# [Work instructions]
Leaving out every picture, quote the data below exactly as it appears.

# [Data shown]

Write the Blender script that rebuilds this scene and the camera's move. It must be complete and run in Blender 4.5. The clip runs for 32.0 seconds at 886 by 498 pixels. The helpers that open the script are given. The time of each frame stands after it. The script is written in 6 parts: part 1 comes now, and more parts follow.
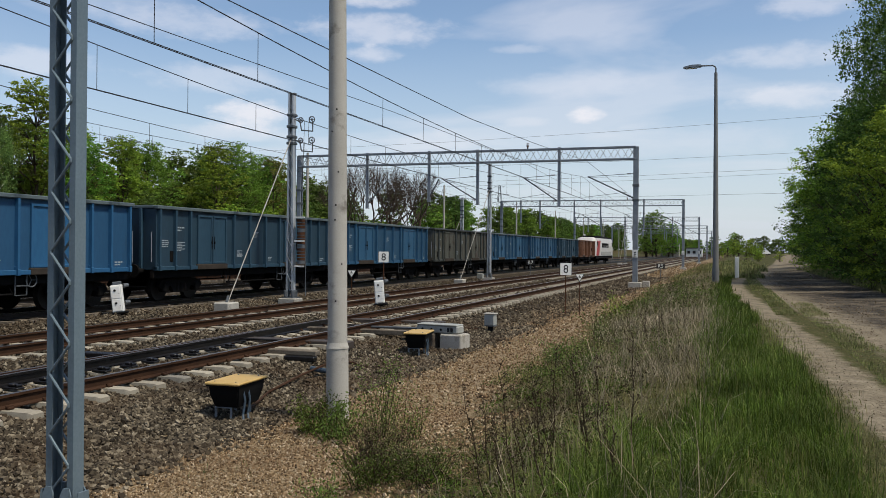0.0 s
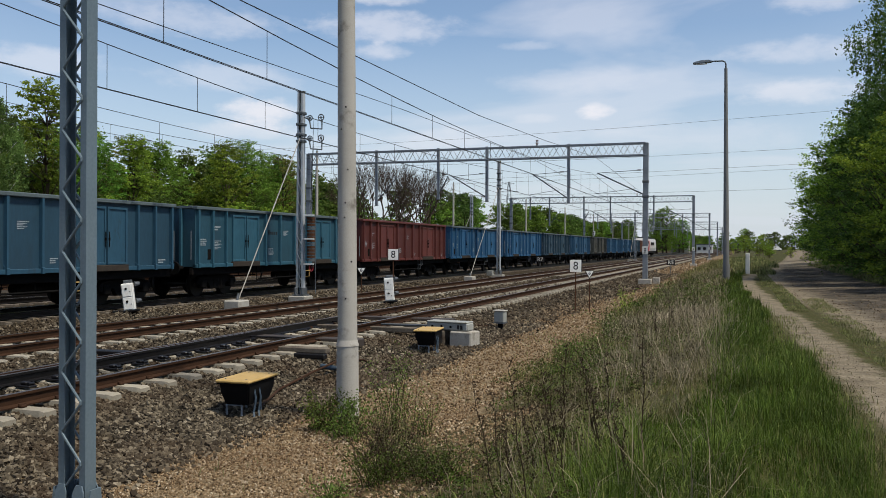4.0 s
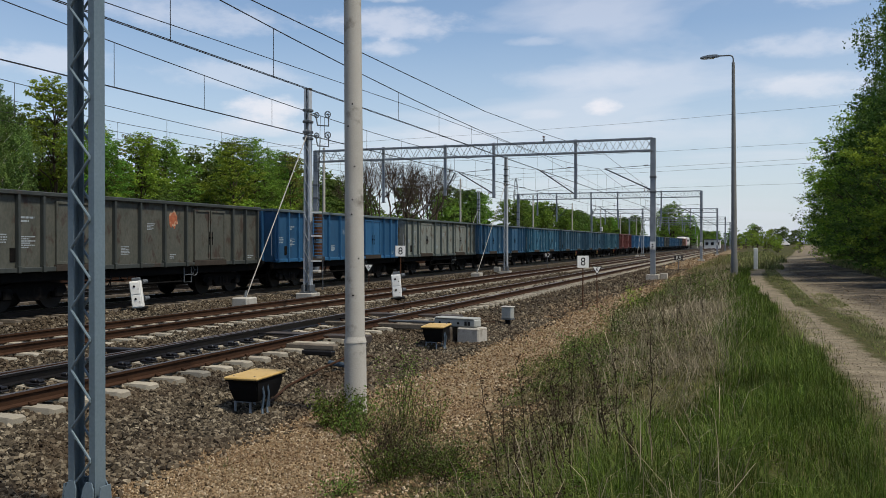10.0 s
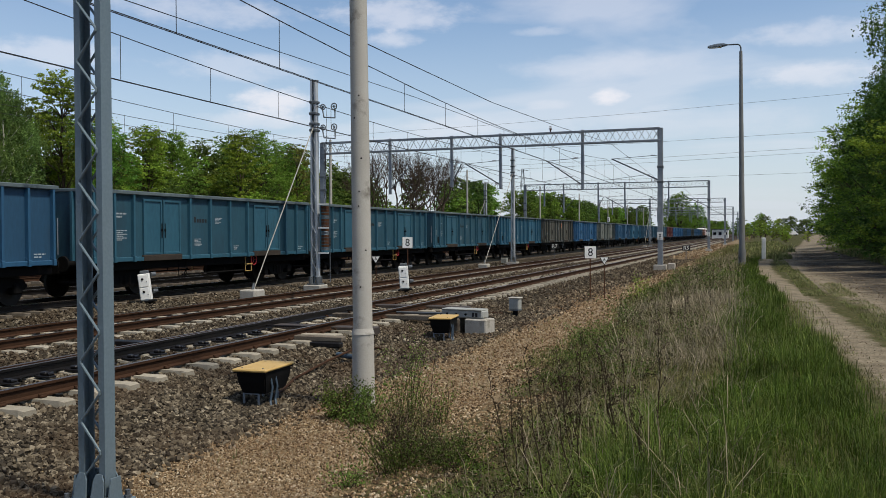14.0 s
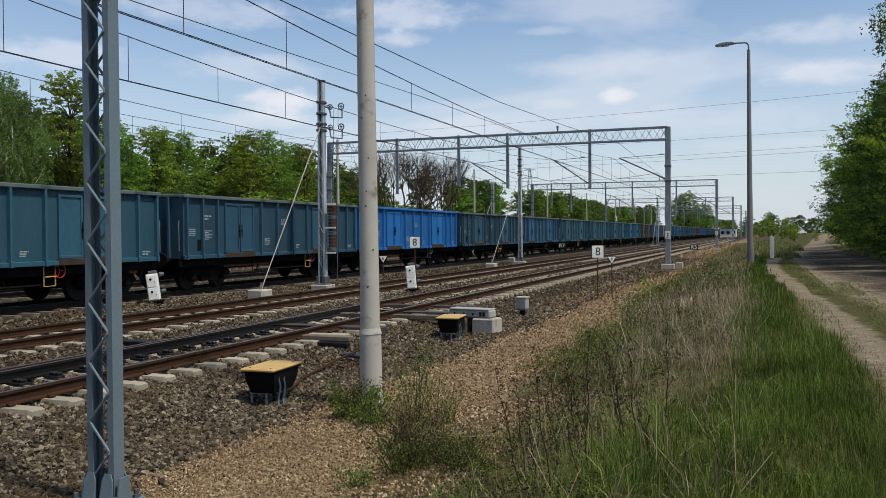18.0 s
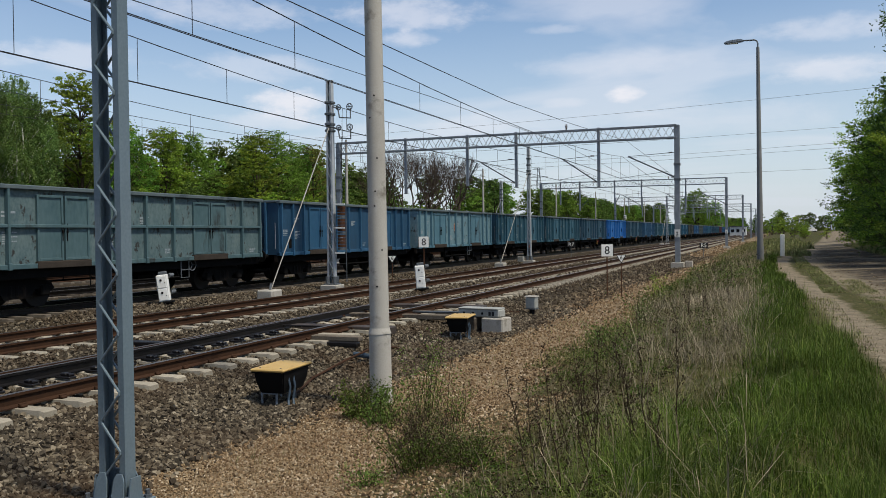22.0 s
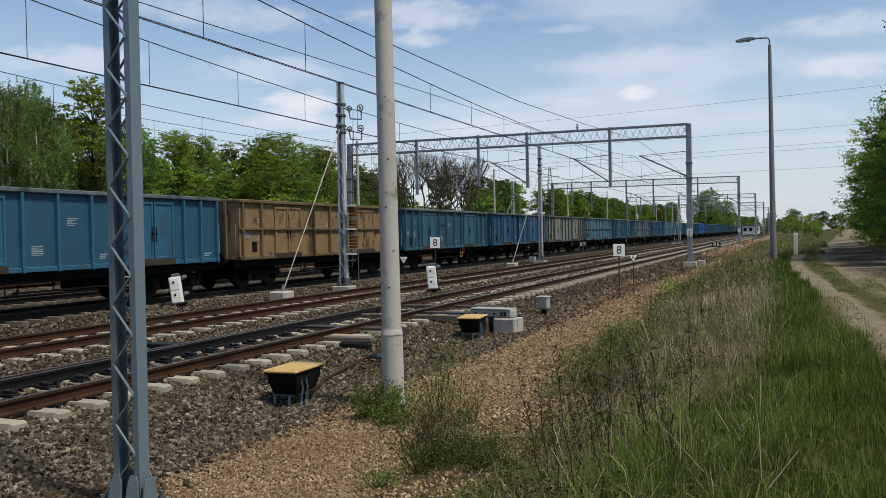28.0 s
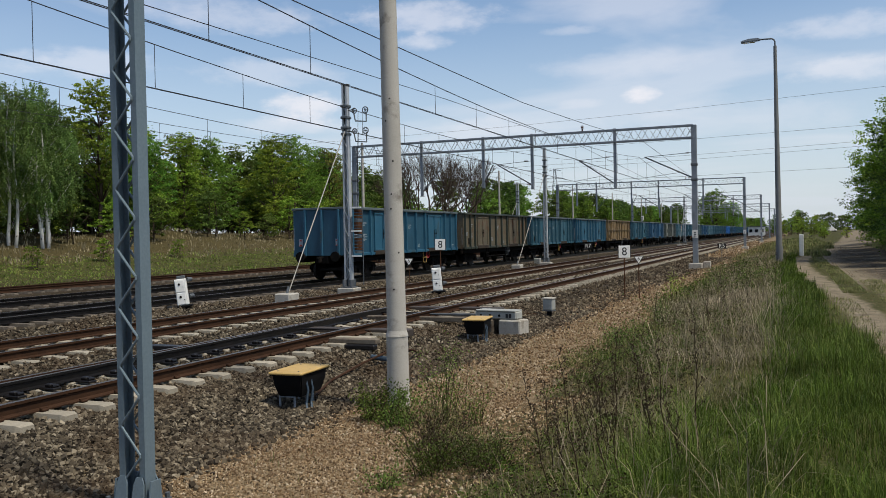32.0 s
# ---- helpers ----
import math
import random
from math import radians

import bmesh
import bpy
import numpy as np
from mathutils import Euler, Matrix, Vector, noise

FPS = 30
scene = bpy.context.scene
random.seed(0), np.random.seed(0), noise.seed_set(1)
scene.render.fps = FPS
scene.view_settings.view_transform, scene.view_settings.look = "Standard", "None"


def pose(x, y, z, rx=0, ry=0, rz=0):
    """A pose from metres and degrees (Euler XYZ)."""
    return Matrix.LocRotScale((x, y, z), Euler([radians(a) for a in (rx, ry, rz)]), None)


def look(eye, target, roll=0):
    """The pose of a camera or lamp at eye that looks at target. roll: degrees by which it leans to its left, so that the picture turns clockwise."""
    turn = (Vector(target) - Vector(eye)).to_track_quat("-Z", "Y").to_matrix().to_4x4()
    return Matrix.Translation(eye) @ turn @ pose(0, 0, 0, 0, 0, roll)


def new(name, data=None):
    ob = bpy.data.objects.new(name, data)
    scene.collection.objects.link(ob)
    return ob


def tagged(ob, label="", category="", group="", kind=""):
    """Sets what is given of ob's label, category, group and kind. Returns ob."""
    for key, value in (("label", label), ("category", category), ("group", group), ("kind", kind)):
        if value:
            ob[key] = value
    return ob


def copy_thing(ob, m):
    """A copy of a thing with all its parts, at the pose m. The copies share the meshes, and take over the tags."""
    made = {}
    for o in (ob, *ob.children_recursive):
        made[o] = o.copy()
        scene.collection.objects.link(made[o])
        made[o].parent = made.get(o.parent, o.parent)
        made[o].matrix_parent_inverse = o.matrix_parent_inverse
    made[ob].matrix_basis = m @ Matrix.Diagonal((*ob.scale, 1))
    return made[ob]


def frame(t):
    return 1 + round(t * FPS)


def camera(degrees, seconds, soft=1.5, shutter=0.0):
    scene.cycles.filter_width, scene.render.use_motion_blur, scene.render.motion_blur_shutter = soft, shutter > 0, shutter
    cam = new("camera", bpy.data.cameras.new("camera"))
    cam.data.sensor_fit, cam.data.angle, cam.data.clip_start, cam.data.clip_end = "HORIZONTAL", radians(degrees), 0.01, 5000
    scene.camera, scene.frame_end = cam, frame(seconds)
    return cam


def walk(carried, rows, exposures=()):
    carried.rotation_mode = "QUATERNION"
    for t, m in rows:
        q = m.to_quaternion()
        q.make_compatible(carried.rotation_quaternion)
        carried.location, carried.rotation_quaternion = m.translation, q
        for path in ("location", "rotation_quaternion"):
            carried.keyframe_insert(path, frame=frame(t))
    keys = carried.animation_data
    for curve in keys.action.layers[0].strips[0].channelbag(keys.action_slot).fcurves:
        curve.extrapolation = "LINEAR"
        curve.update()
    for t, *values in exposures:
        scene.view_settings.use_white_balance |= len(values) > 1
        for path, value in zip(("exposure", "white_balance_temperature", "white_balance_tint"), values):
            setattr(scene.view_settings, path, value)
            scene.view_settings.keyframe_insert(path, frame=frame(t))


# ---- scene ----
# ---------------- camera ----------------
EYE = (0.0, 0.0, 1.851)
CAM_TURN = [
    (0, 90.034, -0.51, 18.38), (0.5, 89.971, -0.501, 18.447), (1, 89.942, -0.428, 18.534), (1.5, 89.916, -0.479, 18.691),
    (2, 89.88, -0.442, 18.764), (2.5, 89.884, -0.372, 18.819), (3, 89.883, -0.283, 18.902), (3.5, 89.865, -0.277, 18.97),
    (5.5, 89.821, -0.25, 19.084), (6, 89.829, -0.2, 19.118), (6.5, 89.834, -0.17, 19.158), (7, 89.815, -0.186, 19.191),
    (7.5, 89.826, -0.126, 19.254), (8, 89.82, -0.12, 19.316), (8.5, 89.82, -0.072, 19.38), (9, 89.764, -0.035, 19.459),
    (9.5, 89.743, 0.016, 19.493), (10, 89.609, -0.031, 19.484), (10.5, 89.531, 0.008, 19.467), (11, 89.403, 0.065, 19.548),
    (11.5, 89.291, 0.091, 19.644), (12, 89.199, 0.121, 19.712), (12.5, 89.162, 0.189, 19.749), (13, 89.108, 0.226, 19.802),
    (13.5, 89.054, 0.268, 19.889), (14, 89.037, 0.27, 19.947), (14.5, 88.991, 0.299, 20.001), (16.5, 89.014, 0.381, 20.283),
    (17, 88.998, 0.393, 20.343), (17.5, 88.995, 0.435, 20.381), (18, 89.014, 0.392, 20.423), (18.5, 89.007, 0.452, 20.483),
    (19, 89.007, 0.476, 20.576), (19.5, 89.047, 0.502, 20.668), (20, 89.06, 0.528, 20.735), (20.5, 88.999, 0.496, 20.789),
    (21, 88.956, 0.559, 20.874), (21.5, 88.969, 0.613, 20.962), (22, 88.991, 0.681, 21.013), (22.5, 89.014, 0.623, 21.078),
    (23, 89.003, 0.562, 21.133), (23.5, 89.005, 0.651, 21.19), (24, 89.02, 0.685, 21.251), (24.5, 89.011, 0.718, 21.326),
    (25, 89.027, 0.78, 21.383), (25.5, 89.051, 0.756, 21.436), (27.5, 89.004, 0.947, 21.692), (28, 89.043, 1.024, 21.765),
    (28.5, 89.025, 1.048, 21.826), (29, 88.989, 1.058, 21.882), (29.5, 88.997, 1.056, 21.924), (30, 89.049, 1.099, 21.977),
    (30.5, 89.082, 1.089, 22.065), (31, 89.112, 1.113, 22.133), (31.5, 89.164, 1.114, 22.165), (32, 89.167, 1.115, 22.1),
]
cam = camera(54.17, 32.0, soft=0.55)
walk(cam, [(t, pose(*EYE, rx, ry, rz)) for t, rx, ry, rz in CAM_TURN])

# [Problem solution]
Write the Blender script that rebuilds this scene and the camera's move. It must be complete and run in Blender 4.5. The clip runs for 32.0 seconds at 886 by 498 pixels. The helpers that open the script are given. The time of each frame stands after it. The script is written in 6 parts: part 1 comes now, and more parts follow.
0.0 s
4.0 s
10.0 s
14.0 s
18.0 s
22.0 s
28.0 s
32.0 s
# ---- helpers ----
import math
import random
from math import radians

import bmesh
import bpy
import numpy as np
from mathutils import Euler, Matrix, Vector, noise

FPS = 30
scene = bpy.context.scene
random.seed(0), np.random.seed(0), noise.seed_set(1)
scene.render.fps = FPS
scene.view_settings.view_transform, scene.view_settings.look = "Standard", "None"


def pose(x, y, z, rx=0, ry=0, rz=0):
    """A pose from metres and degrees (Euler XYZ)."""
    return Matrix.LocRotScale((x, y, z), Euler([radians(a) for a in (rx, ry, rz)]), None)


def look(eye, target, roll=0):
    """The pose of a camera or lamp at eye that looks at target. roll: degrees by which it leans to its left, so that the picture turns clockwise."""
    turn = (Vector(target) - Vector(eye)).to_track_quat("-Z", "Y").to_matrix().to_4x4()
    return Matrix.Translation(eye) @ turn @ pose(0, 0, 0, 0, 0, roll)


def new(name, data=None):
    ob = bpy.data.objects.new(name, data)
    scene.collection.objects.link(ob)
    return ob


def tagged(ob, label="", category="", group="", kind=""):
    """Sets what is given of ob's label, category, group and kind. Returns ob."""
    for key, value in (("label", label), ("category", category), ("group", group), ("kind", kind)):
        if value:
            ob[key] = value
    return ob


def copy_thing(ob, m):
    """A copy of a thing with all its parts, at the pose m. The copies share the meshes, and take over the tags."""
    made = {}
    for o in (ob, *ob.children_recursive):
        made[o] = o.copy()
        scene.collection.objects.link(made[o])
        made[o].parent = made.get(o.parent, o.parent)
        made[o].matrix_parent_inverse = o.matrix_parent_inverse
    made[ob].matrix_basis = m @ Matrix.Diagonal((*ob.scale, 1))
    return made[ob]


def frame(t):
    return 1 + round(t * FPS)


def camera(degrees, seconds, soft=1.5, shutter=0.0):
    scene.cycles.filter_width, scene.render.use_motion_blur, scene.render.motion_blur_shutter = soft, shutter > 0, shutter
    cam = new("camera", bpy.data.cameras.new("camera"))
    cam.data.sensor_fit, cam.data.angle, cam.data.clip_start, cam.data.clip_end = "HORIZONTAL", radians(degrees), 0.01, 5000
    scene.camera, scene.frame_end = cam, frame(seconds)
    return cam


def walk(carried, rows, exposures=()):
    carried.rotation_mode = "QUATERNION"
    for t, m in rows:
        q = m.to_quaternion()
        q.make_compatible(carried.rotation_quaternion)
        carried.location, carried.rotation_quaternion = m.translation, q
        for path in ("location", "rotation_quaternion"):
            carried.keyframe_insert(path, frame=frame(t))
    keys = carried.animation_data
    for curve in keys.action.layers[0].strips[0].channelbag(keys.action_slot).fcurves:
        curve.extrapolation = "LINEAR"
        curve.update()
    for t, *values in exposures:
        scene.view_settings.use_white_balance |= len(values) > 1
        for path, value in zip(("exposure", "white_balance_temperature", "white_balance_tint"), values):
            setattr(scene.view_settings, path, value)
            scene.view_settings.keyframe_insert(path, frame=frame(t))


# ---- scene ----
# ---------------- camera ----------------
EYE = (0.0, 0.0, 1.851)
CAM_TURN = [
    (0, 90.034, -0.51, 18.38), (0.5, 89.971, -0.501, 18.447), (1, 89.942, -0.428, 18.534), (1.5, 89.916, -0.479, 18.691),
    (2, 89.88, -0.442, 18.764), (2.5, 89.884, -0.372, 18.819), (3, 89.883, -0.283, 18.902), (3.5, 89.865, -0.277, 18.97),
    (5.5, 89.821, -0.25, 19.084), (6, 89.829, -0.2, 19.118), (6.5, 89.834, -0.17, 19.158), (7, 89.815, -0.186, 19.191),
    (7.5, 89.826, -0.126, 19.254), (8, 89.82, -0.12, 19.316), (8.5, 89.82, -0.072, 19.38), (9, 89.764, -0.035, 19.459),
    (9.5, 89.743, 0.016, 19.493), (10, 89.609, -0.031, 19.484), (10.5, 89.531, 0.008, 19.467), (11, 89.403, 0.065, 19.548),
    (11.5, 89.291, 0.091, 19.644), (12, 89.199, 0.121, 19.712), (12.5, 89.162, 0.189, 19.749), (13, 89.108, 0.226, 19.802),
    (13.5, 89.054, 0.268, 19.889), (14, 89.037, 0.27, 19.947), (14.5, 88.991, 0.299, 20.001), (16.5, 89.014, 0.381, 20.283),
    (17, 88.998, 0.393, 20.343), (17.5, 88.995, 0.435, 20.381), (18, 89.014, 0.392, 20.423), (18.5, 89.007, 0.452, 20.483),
    (19, 89.007, 0.476, 20.576), (19.5, 89.047, 0.502, 20.668), (20, 89.06, 0.528, 20.735), (20.5, 88.999, 0.496, 20.789),
    (21, 88.956, 0.559, 20.874), (21.5, 88.969, 0.613, 20.962), (22, 88.991, 0.681, 21.013), (22.5, 89.014, 0.623, 21.078),
    (23, 89.003, 0.562, 21.133), (23.5, 89.005, 0.651, 21.19), (24, 89.02, 0.685, 21.251), (24.5, 89.011, 0.718, 21.326),
    (25, 89.027, 0.78, 21.383), (25.5, 89.051, 0.756, 21.436), (27.5, 89.004, 0.947, 21.692), (28, 89.043, 1.024, 21.765),
    (28.5, 89.025, 1.048, 21.826), (29, 88.989, 1.058, 21.882), (29.5, 88.997, 1.056, 21.924), (30, 89.049, 1.099, 21.977),
    (30.5, 89.082, 1.089, 22.065), (31, 89.112, 1.113, 22.133), (31.5, 89.164, 1.114, 22.165), (32, 89.167, 1.115, 22.1),
]
cam = camera(54.17, 32.0, soft=0.55)
walk(cam, [(t, pose(*EYE, rx, ry, rz)) for t, rx, ry, rz in CAM_TURN])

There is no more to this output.